Islam itu tidak boleh patuh terhadap budaya budaya lokal tetapi justeru kita tularkan ajaran Islam ke dalam budaya di mana kita berada. Tugas besar kita justeru Islamisasibudaya, dengan memasukkan nilai niali Islam budaya yang berkembang. Kita harus bangga bahwa nilai nilai Islam sangat diterima oleh bangsa denganterpakainya bahasa bahasa Islam antara lain musyawah, mufakat, majelis dan tentunya banyak lagi yang lain,  Tetapi nampaknya dalam bidang politik, kita mengalami tekanan yang luar biasa, seperti terekam dalam polemik budaya yang dihimpun oleh Ahdiat K. Miharja, manampakkan bahwa secara normatif nilai nilai Islam memang diterima di Indonesia, tetapi secara politik kita nyaris tak bisa bergerak.

Syarikat Dagang Islam yang dahuklu nampoak direspon oleh masyarakat banyak, tetapi belakangan justeru ditunggangi oleh berbagai kepentingan yang justeru sulit dikontrol utama nilai nilai keislamannya. Penekanan Pemerintah Orde Lama yang mengharuskan Partai Masdyumi membubarkan diri adalah bukti nyata kesulitan Partai Islam akan berkembang. Gabungan Partai NU,Parmusi, PSII dan perti di zaman Orde Baru nampaknya juga hanya sempat berkembang di Jakarta dan beberapa kota besar lainnya, ketika gabungan Partai Islam mendapatkan perolehan suara terbesar dalam Pemilu sekaligus Pemilihan Legislatif. Dengan berbagai rong roangan baik dari dalam maupun dari luar seperti sulit terantisipasi, sehingga NU kembali ke Khittoh karena ada ancaman mematikan matakala NU masih bertahan di Partai. PPP, PKB, PKS, PBB sepertinya hanya mengenal grafik turun.
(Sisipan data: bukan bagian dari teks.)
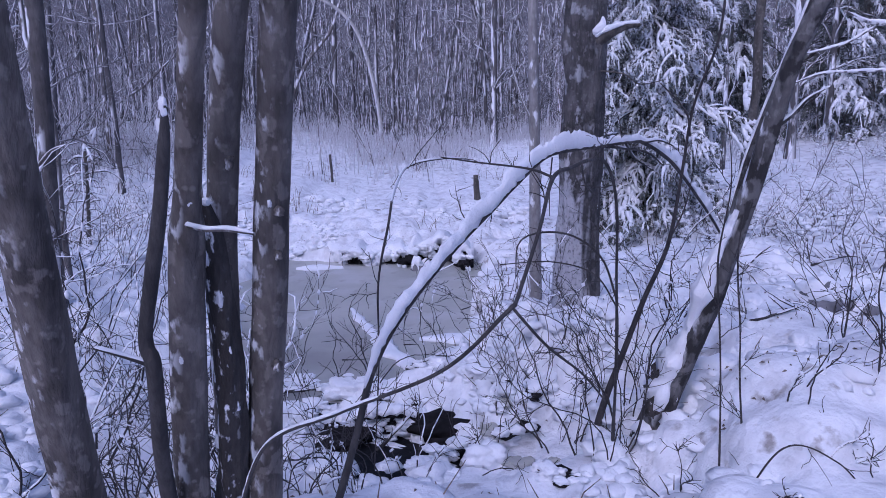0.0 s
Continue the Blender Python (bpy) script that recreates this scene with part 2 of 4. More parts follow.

Baik organisasi massa maupun Parpol Islam namapaknya dikelola oleh para pemimpinnya sebagai lembaga yang sangat pragmatis. pada saat ini nampaknya hanya PKS yang masih sedikit bersuara dan nampak independen, sementara yang lain tidak mampu berkembang atau bertahan adalah menampakkan sikap fragmatisnya yang sulit ditutup tutupi. Dua organisasi massa Islam terbesar NU dan Muhammadiyah semula juga menampakkan sisi fragmatismenya walaupun akhir akhir ini Muhammadiyah mulai menampakkan kepemimpinan yang berani meninggalkan fragmatis yang memiliki daya racun bagi kadernya sendiri itu.

Orientasi kita jelas harus ke masa depan, tidak mengapa kita sedikit bernostalgia dengan masa lalu walaupun blum bisa disebut sebagai puncak tamaddun yang merata, tetapi tantanga masa sekarang dan masa depan tak bisa kita hadapi dengan nostalgia itu.